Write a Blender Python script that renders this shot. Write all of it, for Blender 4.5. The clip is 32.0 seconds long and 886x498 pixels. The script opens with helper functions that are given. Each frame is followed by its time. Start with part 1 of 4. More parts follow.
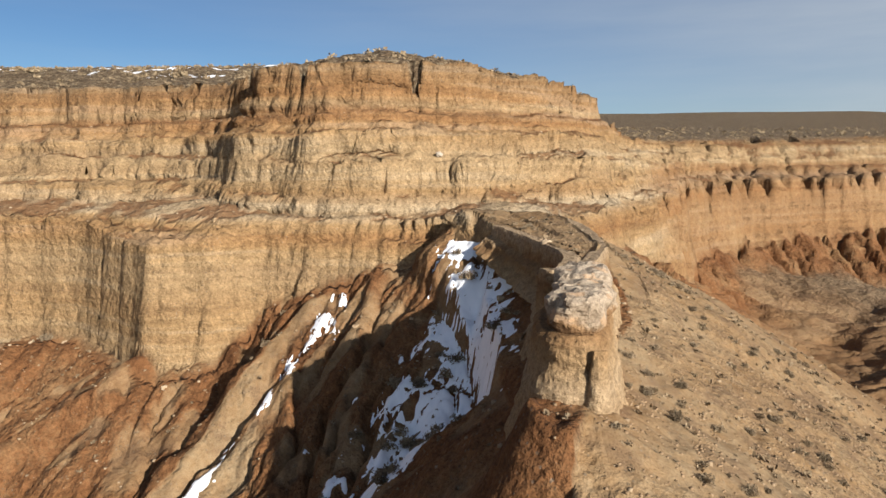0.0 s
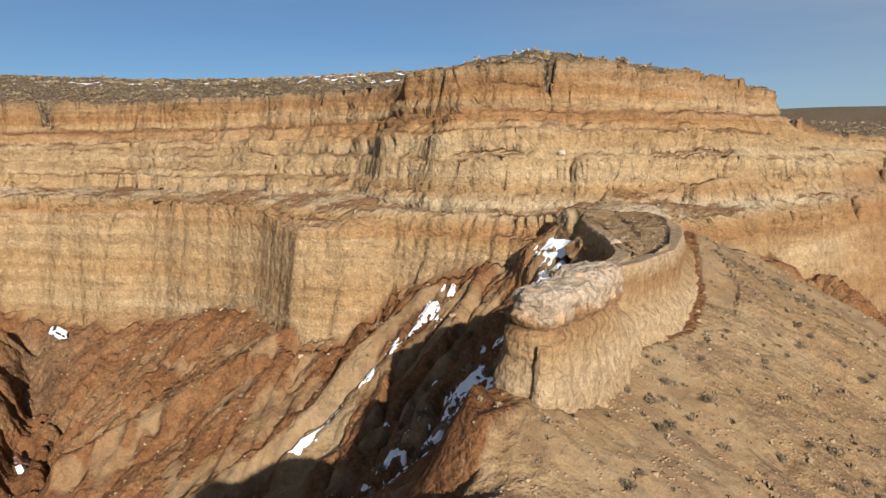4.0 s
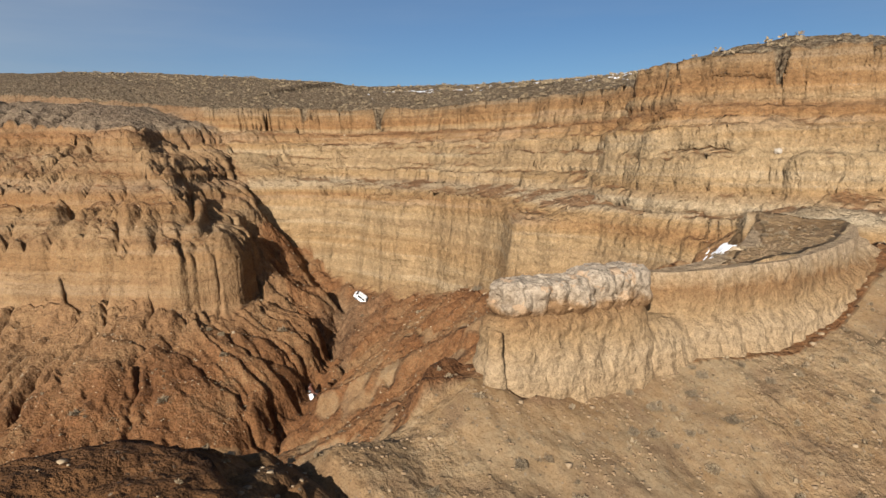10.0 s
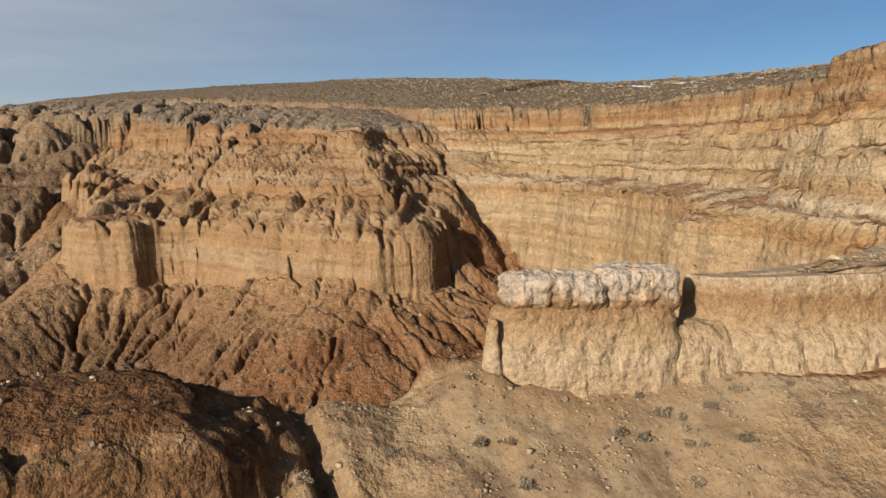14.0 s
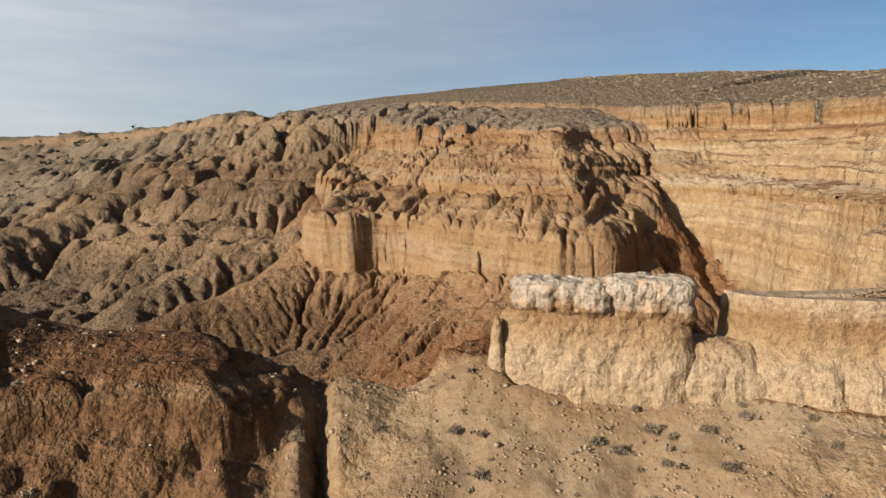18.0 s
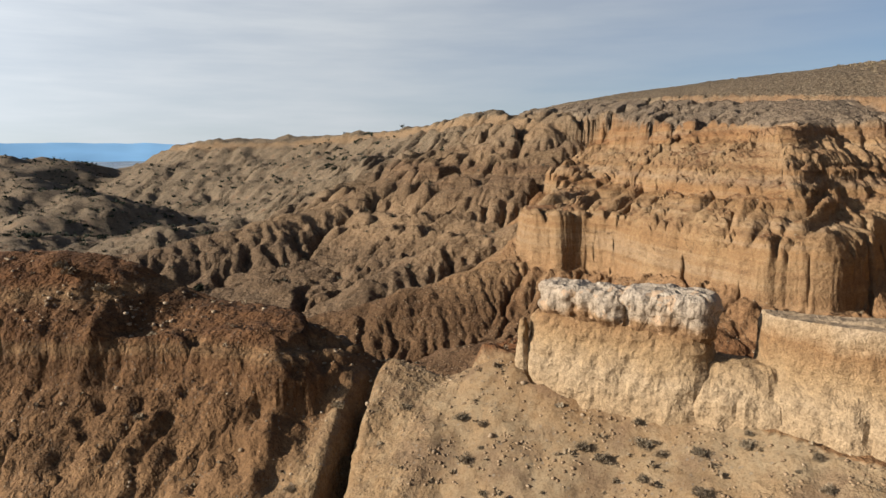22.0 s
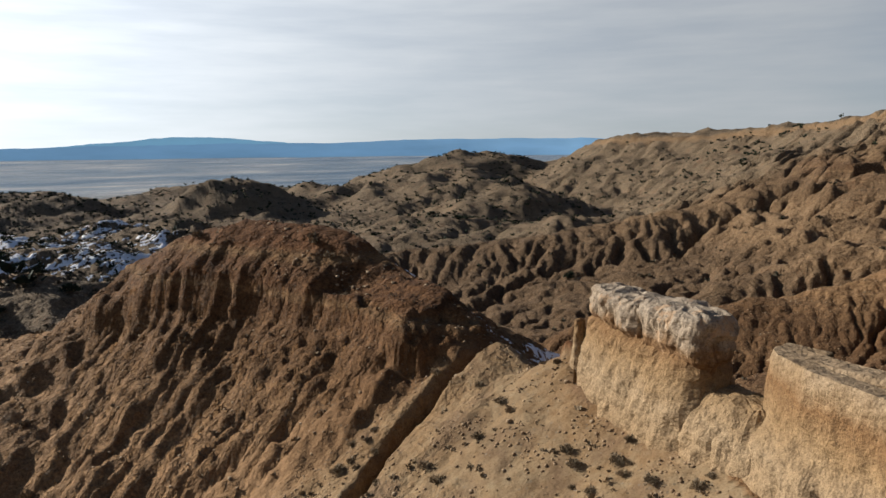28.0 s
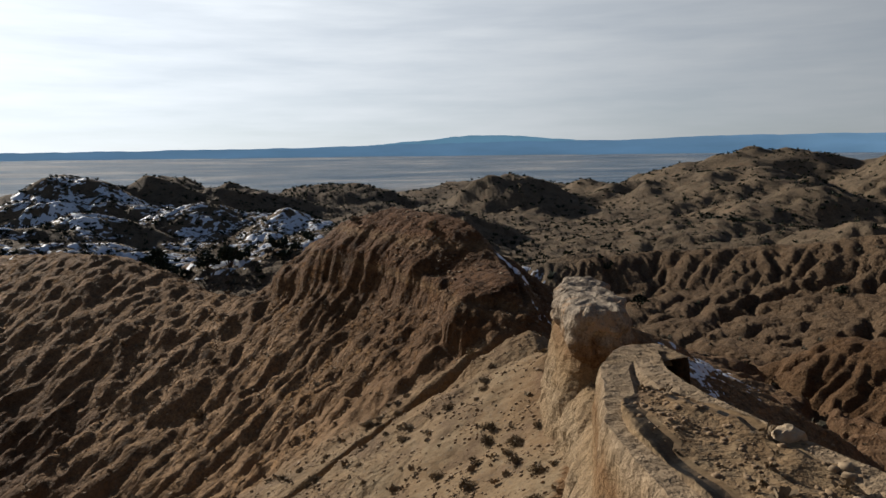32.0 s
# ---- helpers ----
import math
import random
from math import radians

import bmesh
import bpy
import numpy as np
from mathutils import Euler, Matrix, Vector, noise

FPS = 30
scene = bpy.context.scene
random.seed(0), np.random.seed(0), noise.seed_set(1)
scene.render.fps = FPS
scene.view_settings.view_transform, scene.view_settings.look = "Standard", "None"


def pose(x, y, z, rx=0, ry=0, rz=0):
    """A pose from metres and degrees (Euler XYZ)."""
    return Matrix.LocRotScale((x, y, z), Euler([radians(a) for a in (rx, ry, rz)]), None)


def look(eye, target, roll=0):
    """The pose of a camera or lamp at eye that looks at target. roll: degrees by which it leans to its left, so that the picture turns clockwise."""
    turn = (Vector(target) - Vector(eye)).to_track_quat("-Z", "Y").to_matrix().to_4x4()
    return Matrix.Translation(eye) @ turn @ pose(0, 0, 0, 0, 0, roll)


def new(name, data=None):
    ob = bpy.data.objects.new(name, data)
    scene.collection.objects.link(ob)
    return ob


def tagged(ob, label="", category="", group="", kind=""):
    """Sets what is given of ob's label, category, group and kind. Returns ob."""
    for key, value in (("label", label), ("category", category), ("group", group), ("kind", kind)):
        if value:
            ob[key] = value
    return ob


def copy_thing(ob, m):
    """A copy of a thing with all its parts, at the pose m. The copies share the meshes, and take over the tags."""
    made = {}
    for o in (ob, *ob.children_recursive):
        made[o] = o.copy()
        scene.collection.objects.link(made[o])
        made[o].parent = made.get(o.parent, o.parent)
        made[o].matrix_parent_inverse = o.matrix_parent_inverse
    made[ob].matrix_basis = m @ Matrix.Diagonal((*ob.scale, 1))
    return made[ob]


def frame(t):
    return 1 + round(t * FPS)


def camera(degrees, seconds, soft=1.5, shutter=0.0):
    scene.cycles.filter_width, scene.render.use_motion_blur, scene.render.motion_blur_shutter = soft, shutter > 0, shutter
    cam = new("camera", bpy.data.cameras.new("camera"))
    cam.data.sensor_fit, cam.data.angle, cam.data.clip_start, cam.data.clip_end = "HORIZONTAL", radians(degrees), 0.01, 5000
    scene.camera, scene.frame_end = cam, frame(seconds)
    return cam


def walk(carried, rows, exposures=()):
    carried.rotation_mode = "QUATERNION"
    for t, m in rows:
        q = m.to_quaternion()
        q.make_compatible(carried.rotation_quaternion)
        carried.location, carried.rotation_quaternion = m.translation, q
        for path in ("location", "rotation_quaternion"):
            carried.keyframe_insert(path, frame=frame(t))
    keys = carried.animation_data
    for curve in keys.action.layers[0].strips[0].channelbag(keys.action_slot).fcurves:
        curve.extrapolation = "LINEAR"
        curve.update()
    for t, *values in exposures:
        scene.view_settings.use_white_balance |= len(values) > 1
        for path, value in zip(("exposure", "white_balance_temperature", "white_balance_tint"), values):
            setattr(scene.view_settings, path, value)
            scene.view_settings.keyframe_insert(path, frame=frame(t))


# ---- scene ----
cam = camera(66.0, 32.0)
METRES, EYE, TILT, LEAN, TURN = 120.0, 40.0, -7.6, 0.6, 0.0
ROWS = [
    (0.0, 0.0, 0.0, 0.0, 0.0, 0.0, -0.0),
    (0.5, 0.014, -0.002, -0.0003, 2.23, -0.01, -0.28),
    (1.0, 0.0283, -0.0036, -0.0004, 4.59, -0.05, -0.62),
    (1.5, 0.0423, -0.0048, -0.0005, 6.97, -0.13, -0.98),
    (2.0, 0.0568, -0.0056, -0.0007, 9.39, -0.18, -1.29),
    (2.5, 0.0712, -0.0061, -0.0005, 11.79, -0.27, -1.62),
    (3.0, 0.0853, -0.0056, -0.0005, 14.19, -0.36, -1.97),
    (3.5, 0.0995, -0.0047, -0.0005, 16.61, -0.46, -2.32),
    (5.5, 0.1562, 0.0033, 0.0014, 26.38, -1.09, -3.49),
    (6.0, 0.17, 0.0068, 0.0018, 28.71, -1.23, -3.78),
    (6.5, 0.1839, 0.011, 0.0024, 31.07, -1.41, -4.07),
    (7.0, 0.1977, 0.0154, 0.0035, 33.46, -1.62, -4.29),
    (7.5, 0.2116, 0.02, 0.0047, 35.92, -1.87, -4.59),
    (8.0, 0.2248, 0.0259, 0.0053, 38.45, -2.08, -4.89),
    (8.5, 0.2383, 0.0316, 0.0065, 41.1, -2.33, -5.13),
    (9.0, 0.2514, 0.0381, 0.008, 43.74, -2.6, -5.36),
    (9.5, 0.2644, 0.0446, 0.0096, 46.4, -2.91, -5.56),
    (10.0, 0.2766, 0.0525, 0.0106, 49.01, -3.21, -5.79),
    (10.5, 0.2888, 0.0609, 0.0118, 51.64, -3.52, -5.98),
    (11.0, 0.3008, 0.07, 0.0131, 54.34, -3.83, -6.14),
    (11.5, 0.3116, 0.0796, 0.0144, 57.02, -4.16, -6.33),
    (12.0, 0.322, 0.0899, 0.0156, 59.73, -4.5, -6.5),
    (12.5, 0.3321, 0.1011, 0.0172, 62.47, -4.86, -6.66),
    (13.0, 0.3417, 0.1127, 0.0191, 65.14, -5.2, -6.74),
    (13.5, 0.3501, 0.1248, 0.0208, 67.77, -5.54, -6.89),
    (14.0, 0.358, 0.1372, 0.0225, 70.36, -5.88, -6.98),
    (14.5, 0.3656, 0.1498, 0.0241, 72.97, -6.22, -7.06),
    (16.5, 0.39, 0.2044, 0.0329, 83.52, -7.63, -7.21),
    (17.0, 0.3946, 0.2186, 0.0359, 86.19, -7.99, -7.2),
    (17.5, 0.3985, 0.2328, 0.0389, 88.86, -8.34, -7.17),
    (18.0, 0.4017, 0.2471, 0.0418, 91.54, -8.71, -7.16),
    (18.5, 0.4042, 0.2617, 0.0444, 94.23, -9.08, -7.1),
    (19.0, 0.4064, 0.2764, 0.0468, 96.92, -9.43, -7.05),
    (19.5, 0.4074, 0.2913, 0.0496, 99.62, -9.82, -6.9),
    (20.0, 0.4078, 0.3061, 0.0524, 102.31, -10.2, -6.8),
    (20.5, 0.4076, 0.3207, 0.0549, 105.03, -10.57, -6.71),
    (21.0, 0.407, 0.3354, 0.0576, 107.8, -10.93, -6.54),
    (21.5, 0.4055, 0.3495, 0.06, 110.58, -11.29, -6.46),
    (22.0, 0.4033, 0.3639, 0.0622, 113.38, -11.63, -6.26),
    (22.5, 0.4009, 0.3778, 0.0643, 116.18, -11.96, -6.07),
    (23.0, 0.3976, 0.3917, 0.0661, 119.05, -12.29, -5.91),
    (23.5, 0.3935, 0.4056, 0.0679, 121.98, -12.64, -5.7),
    (24.0, 0.3883, 0.4191, 0.0696, 124.9, -12.96, -5.44),
    (24.5, 0.3828, 0.4317, 0.0711, 127.63, -13.25, -5.23),
    (25.0, 0.3757, 0.4452, 0.0728, 130.57, -13.58, -4.96),
    (25.5, 0.3674, 0.4586, 0.0748, 133.5, -13.88, -4.65),
    (27.5, 0.3234, 0.5114, 0.0831, 145.32, -14.85, -3.32),
    (28.0, 0.3103, 0.5242, 0.0849, 148.28, -15.04, -2.96),
    (28.5, 0.2962, 0.5368, 0.0864, 151.24, -15.2, -2.58),
    (29.0, 0.2811, 0.5489, 0.0877, 154.21, -15.36, -2.19),
    (29.5, 0.2653, 0.5607, 0.0887, 157.14, -15.51, -1.82),
    (30.0, 0.2483, 0.5717, 0.0896, 160.08, -15.62, -1.45),
    (30.5, 0.2305, 0.5825, 0.0903, 163.05, -15.71, -1.05),
    (31.0, 0.212, 0.5923, 0.0911, 166.06, -15.79, -0.64),
    (31.5, 0.1931, 0.6014, 0.0914, 169.06, -15.84, -0.24),
    (32.0, 0.1734, 0.6094, 0.0916, 171.97, -15.87, 0.14),
]
walk(cam, [(t, pose(0, 0, EYE, TILT, LEAN, TURN) @ pose(METRES * x, METRES * y, METRES * z, 90 + pitch, roll, yaw)) for t, x, y, z, yaw, pitch, roll in ROWS],
     [(0, 0.92), (8, 0.72), (14, 0.76), (17, 0.86), (20, 0.89), (25, 0.77), (28, 0.46), (32, -0.02)])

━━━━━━

» TASK PROMPT
Write out exactly the lines running from the line containing "scene.view_settings.use_white_balance |= len(values)" to the line containing "setattr(scene.view_settings, path, value)", with both of those lines included.

» TASK ANSWER
        scene.view_settings.use_white_balance |= len(values) > 1
        for path, value in zip(("exposure", "white_balance_temperature", "white_balance_tint"), values):
            setattr(scene.view_settings, path, value)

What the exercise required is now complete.